Yad Vashem Fires Employee Who Compares Palestinians To Holocaust Survivors
Ostensible "the only democracy in the Middle East" has a thought police running around. Yad Vashem, Israel's Holocaust museum and memorial, has fired a an employee for comparing the trauma of Holocaust survivors to that of Palestinians whom went through the al-Nakba; the ethnic cleansing of 800,000 Palestinians with the violent establishment of Israel over Palestine.

Yad Vashem.
A resident of Jerusalem, Itamar Shapira, 29, was an instructor at Yad Vashem. A tour guide for visitors, Itamar has stated that his goal was not to convey any personal views, but, simply, to present history as it is. "I only tried to expose the visitors to the facts, not to political conclusions," he stated.
A group of Jewish students complained to administrators when they heard the comparison and Shapira was subsequently fired. He has since accused the museum of hypocrisy because it refuses to acknowledge the suffering of the Palestinians.

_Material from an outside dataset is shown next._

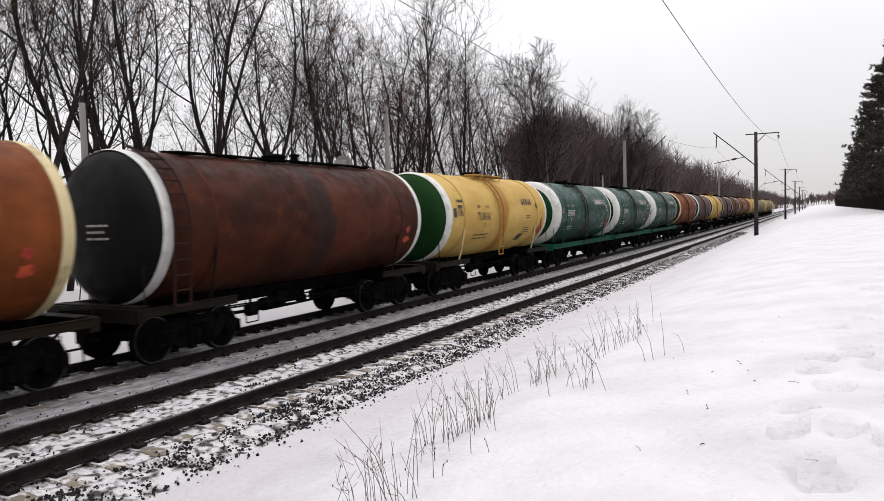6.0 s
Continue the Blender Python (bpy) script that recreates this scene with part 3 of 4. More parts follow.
SILL_GREEN = tank_paint("dull_green_sill_paint", (0.016, 0.022, 0.009), (0.008, 0.011, 0.005), (0.025, 0.016, 0.008), 0.5, 0.5)
SILL_BROWN = tank_paint("dull_brown_sill_paint", (0.013, 0.009, 0.005), (0.006, 0.0045, 0.003), (0.026, 0.013, 0.007), 0.5, 0.5)
SPEC = [
    # body, head, band colour, band width, sill, side sills, top, number, label
    ("pale", "green", "white", "thin", SILL_BROWN, "short", "rail", "", "pale cream tank wagon with scuffed hazard placards"),
    ("rust", "moss", "white", "mid", SILL_BROWN, "short", "rail", "51132645", "rusty brown tank wagon with a moss-green end and white band"),
    ("darkrust", "grey", "cream", "mid", SILL_BROWN, "short", "long", "50598853", "dark rusty brown tank wagon with a grey-green end and yellowed band"),
    ("green", "leaf", "cream", "ring", SILL_YELLOW, "long", "rail", "51402492", "leaf-green tank wagon with black oil spill round the hatch"),
    ("redbrown", "olive", "white", "mid", SILL_BROWN, "long", "stub", "50733073", "red-brown tank wagon with a dark olive end and white band"),
    ("darkrust", "black", "cream", "thin", SILL_BROWN, "short", "long", "", "dark brown tank wagon with a black end and yellowed band"),
    ("cream", "green", "white", "collar", SILL_GREEN, "short", "rail", "75116921", "cream tank wagon with a round green emblem and green end"),
    ("cream", "green", "white", "collar", SILL_GREEN, "short", "rail", "75116145", "cream tank wagon with a round green emblem and green end"),
    ("orange", "green", "cream", "mid", SILL_GREEN, "short", "stub", "51720116", "orange-brown tank wagon with a green end and cream band"),
    ("redbrown", "deepteal", "white", "mid", SILL_GREEN, "short", "stub", "51176261", "brown tank wagon with a deep teal end and white band"),
    ("orange", "grey", "cream", "mid", SILL_BROWN, "short", "stub", "", "orange-brown tank wagon with a grey-green end and cream band"),
    ("redbrown", "black", "white", "thin", SILL_BROWN, "short", "long", "", "red-brown tank wagon with a black end and thin white band"),
    ("yellow", "leaf", "white", "mid", SILL_BROWN, "short", "stub", "75106161", "ochre yellow tank wagon with a green end and white band"),
    ("teal", "green", "white", "wide", SILL_TEAL, "long", "stub", "53935987", "dark teal tank wagon, green end in wide white ring"),
    ("teal", "green", "white", "wide", SILL_TEAL, "long", "stub", "53993648", "dark teal tank wagon, green end in wide white ring"),
    ("teal", "green", "white", "wide", SILL_TEAL, "long", "stub", "53933159", "dark teal tank wagon, green end in wide white ring"),
    ("orange", "olive", "cream", "mid", SILL_BROWN, "short", "stub", "", "orange-brown tank wagon with an olive end and cream band"),
    ("mauve", "blue", "white", "mid", SILL_BROWN, "short", "stub", "", "grey-brown tank wagon with a blue end and white band"),
    ("yellow", "olive", "cream", "mid", SILL_BROWN, "short", "rail", "", "pale yellow tank wagon with an olive end"),
    ("mauve", "olive", "white", "thin", SILL_BROWN, "short", "rail", "", "grey-brown tank wagon with an olive end"),
    ("darkrust", "black", "white", "thin", SILL_BROWN, "short", "stub", "", "dark brown tank wagon with a black end"),
    ("orange", "olive", "white", "thin", SILL_BROWN, "short", "stub", "", "orange-brown tank wagon with an olive end"),
    ("orange", "olive", "cream", "thin", SILL_BROWN, "short", "stub", "", "orange-brown tank wagon with an olive end"),
    ("yellow", "green", "cream", "thin", SILL_BROWN, "short", "rail", "", "pale yellow tank wagon with a green end"),
    ("yellow", "green", "cream", "thin", SILL_BROWN, "short", "rail", "", "pale yellow tank wagon with a green end"),
    ("olive", "olive", "cream", "thin", SILL_BROWN, "short", "stub", "", "grey-olive tank wagon with an olive end"),
    ("olive", "olive", "white", "thin", SILL_BROWN, "short", "stub", "", "grey-olive tank wagon with an olive end"),
    ("yellow", "olive", "cream", "thin", SILL_BROWN, "short", "rail", "", "pale yellow tank wagon with an olive end"),
    ("olive", "olive", "cream", "thin", SILL_BROWN, "short", "stub", "", "grey-olive tank wagon with an olive end"),
    ("olive", "olive", "white", "thin", SILL_BROWN, "short", "stub", "", "grey-olive tank wagon with an olive end"),
    ("yellow", "olive", "cream", "thin", SILL_BROWN, "short", "rail", "", "pale yellow tank wagon with an olive end"),
]
SPEED, PITCH = 20.085, 12.007
TRAIN, WHEELS = [], []


def wagon_y(k, t):
    return 30.49 + PITCH * (k - 14) - SPEED * (t - 7.0)


def posts(w, g, mat):
    for x in (-0.82, 0.82):
        for y in (-1.3, 1.3):
            child("railing_post", g["stub"], w, pose(x, y, 0), mat=mat)


def make_wagon(k, g):
    body, head, band, width, sill, sides, top, number, label = SPEC[k]
    w = thing("tank_wagon", label, "tank wagon", "tank wagons of the train", m=pose(BX, wagon_y(k, 0), BZ))
    paint, hp = BODY[body], HEAD[head]
    at = pose(0, 0, Z_T)
    child("tank_shell", g["shell"], w, at, mat=paint)
    child("tank_head", g["head_front"], w, at, "dished tank end in its own colour", hp)
    child("tank_head", g["head_rear"], w, at, mat=paint)
    bm_ = CREAM if band == "cream" else PALEBAND if width == "collar" else WHITE
    child("end_band", g["band_" + width + "front"], w, at, "painted band round the tank end", bm_)
    if body not in ("pale", "cream"):
        child("end_band", g["band_thinrear"], w, at, "painted band round the tank end", bm_)
    for i in (0, 1):
        kind_ = "strap" if body in ("cream", "pale", "yellow") else "seam"
        child("tank_strap" if kind_ == "strap" else "weld_seam", g[kind_ + str(i)], w, at, mat=paint)
    child("centre_sill", g["sill"], w)
    for r in (0, 180):
        child("headstock", g["headstock"], w, pose(0, -5.5 if r == 0 else 5.5, 0, 0, 0, r), mat=sill)
        child("coupler", g["coupler"], w, pose(0, -5.6 if r else 5.6, 0, 0, 0, r))
        child("brake_hose", g["hose"], w, pose(0, -5.6 if r else 5.6, 0, 0, 0, r))
        child("saddle", g["saddle"], w, pose(0, -3.9 if r else 3.9, 0))
        if sides == "long":
            child("side_sill", g["side_long"], w, pose(1.4 if r == 0 else -1.4, 0, 0, 0, 0, r), mat=sill)
        else:
            for sx in (-1, 1):
                child("side_sill", g["side_short"], w, pose(1.35 * sx, -4.25 if r else 4.25, 0, 0, 0, 0 if sx > 0 else 180), mat=sill)
        for y in (-3.35, 3.35):
            child("tie_rod", g["tie"], w, pose(0, y * 1.1, 0, 0, 0, r), mat=CREAM if body in ("cream", "yellow") else sill)
        child("corner_post", g["grip"], w, pose(0, -5.45 if r else 5.45, 0, 0, 0, 0), mat=sill)
    for y in (-5.0, 5.0):
        child("footstep", g["footstep"], w, pose(0, y, 0))
    for nm, key in (("brake_cylinder", "cylinder"), ("air_reservoir", "reservoir"), ("brake_rigging", "rigging"), ("outlet_valve", "outlet"), ("hand_wheel", "handwheel"), ("safety_stirrup", "stirrup")):
        child(nm, g[key], w)
    child("hatch", g["dome"], w)
    child("relief_valve", g["valve"], w)
    topmat = CREAM if body == "cream" else paint if body == "yellow" else None
    if top == "long":
        child("roof_walkway", g["longwalk"], w)
        posts(w, g, None)
    else:
        deck = child("walkway", None, w)
        for x in (-0.75, -0.55, 0.55, 0.75):
            child("board", g["board"], deck, pose(x, 0, 0), mat=topmat)
        for y in (-1.3, -0.6, 0.6, 1.3):
            child("bearer", g["bearer"], deck, pose(0, y, 0), mat=topmat)
        if top == "rail":
            child("top_railing", g["railing"], w, mat=topmat)
        else:
            posts(w, g, topmat)
    lad = child("ladder", None, w, pose(0, -0.10 if body == "cream" else -4.72 if top == "long" else -0.55, 0))
    lmat = CREAM if body == "cream" else paint
    for y in (-0.2, 0.2):
        child("stile", g["stile"], lad, pose(0, y, 0), mat=lmat)
    for x, z in g["rungs"]:
        child("rung", g["rung"], lad, pose(x, 0, z), mat=lmat)
    for y in (-3.9, 3.9):
        bg = child("bogie", None, w, pose(0, y, 0))
        child("side_frame", g["sideframer"], bg)
        child("side_frame", g["sideframel"], bg)
        child("bolster", g["bolster"], bg)
        for dy in (-0.925, 0.925):
            WHEELS.append((child("wheelset", g["wheelset"], bg, pose(0, dy, 0.475)), dy))
    decorate(k, w, body, number)
    TRAIN.append((w, k))
    return w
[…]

"Yad Vashem talks about the Holocaust survivors' arrival in Israel and about creating a refuge here for the world's Jews. I said there were people who lived on this land and mentioned that there are other traumas that provide other nations with motivation," he was quoted at saying to Ha'aretz.

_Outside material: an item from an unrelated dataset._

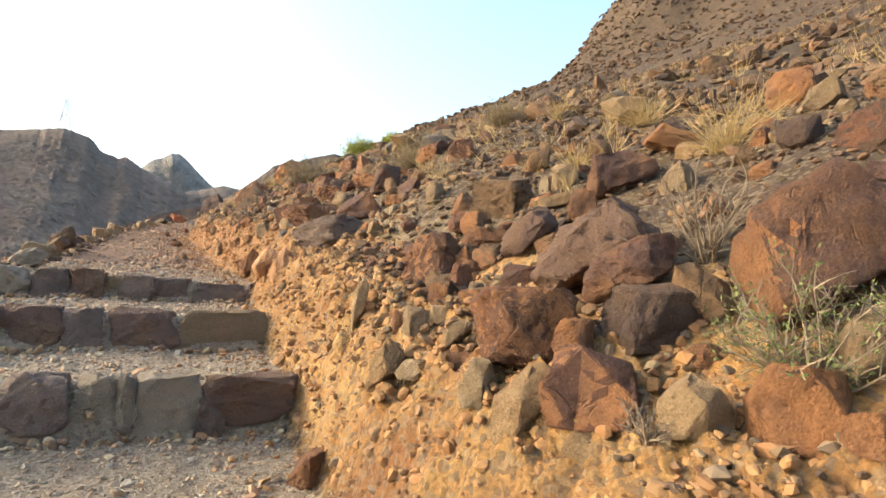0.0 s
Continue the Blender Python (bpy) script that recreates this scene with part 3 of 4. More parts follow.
rock(0.48, 2.31, 1.37, 0.11, 0.07, 0.06, -30, "tan", 0, "tan stone bedded in the bank")
rock(0.82, 2.37, 1.61, 0.12, 0.10, 0.12, -42, "brown", 0, "brown block resting in the bank")
rock(1.01, 2.40, 1.75, 0.21, 0.17, 0.17, -45, "brown", 0, "rounded grey-brown stone among rubble")
rock(1.59, 2.46, 2.18, 0.18, 0.13, 0.12, -45, "orange", 20, "orange slab on the slope")
rock(0.87, 2.50, 1.75, 0.38, 0.30, 0.31, -35, "purple", 0, "purple boulder with an orange broken face")
rock(1.05, 2.50, 1.77, 0.19, 0.15, 0.15, -28, "brown", 0, "rounded brown stone among rubble")
rock(1.21, 2.59, 1.90, 0.18, 0.14, 0.13, -45, "orange", 0, "orange-brown stone among rubble")
rock(0.45, 2.60, 1.46, 0.09, 0.07, 0.27, -32, "tan", 20, "upright tan wedge set in the bank")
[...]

He added, "The Holocaust moved us to establish a Jewish state and the Palestinian nation's trauma is moving it to seek self-determination, identity, land and dignity, just as Zionism sought these things."
What Shapira experiences is a great irony: the victims become the victimizers. AS Palestinians laureate Edward Said once noted, the Palestinians are victims of history's greatest victims: the Jews. That often makes it hard for Palestinians to attract sympathy. But just because one has suffered that they not give him permission to inflict suffering on an innocent people.

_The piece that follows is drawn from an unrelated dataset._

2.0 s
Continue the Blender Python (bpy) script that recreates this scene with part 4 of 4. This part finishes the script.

Many Holocaust museums refuse to draw the parallel between the oppression the Nazis inflicted against Jews and that which the Jewish state of Israel is inflicting against the Palestinians. Of course, parallels have to be appropriate. It would be false to suggest that Israel is committing a genocide akin to the Nazis. The Holocaust was the 20th century's greatest tragedy and supporters of the Palestinians should not politicize it or in anyway insult the dead by making them a prop, the way that Zionists do. But just as some people can go to far in making parallels, others refuse to acknowledge any. Instead, some centers, such as the Simon Wiesenthal center, are not only opposed to any pointing out of similarities but also use the Holocaust to give Israel cover to commit its crimes.
And they attack any referencing of Palestinian history because they fear the consequences of such a debate. As Shapira noted, "If Yad Vashem chooses to ignore the facts, for example the massacre at Dir Yassin, or the Nakba ["The Catastrophe," the Palestinians' term the events of 1948], it means that it's afraid of something and that its historic approach is flawed."
They should end their fear, and embrace a humanistic rather than tribal approach to human suffering and injustice.
People like Shapira prove that there is still good in this world. God bless him.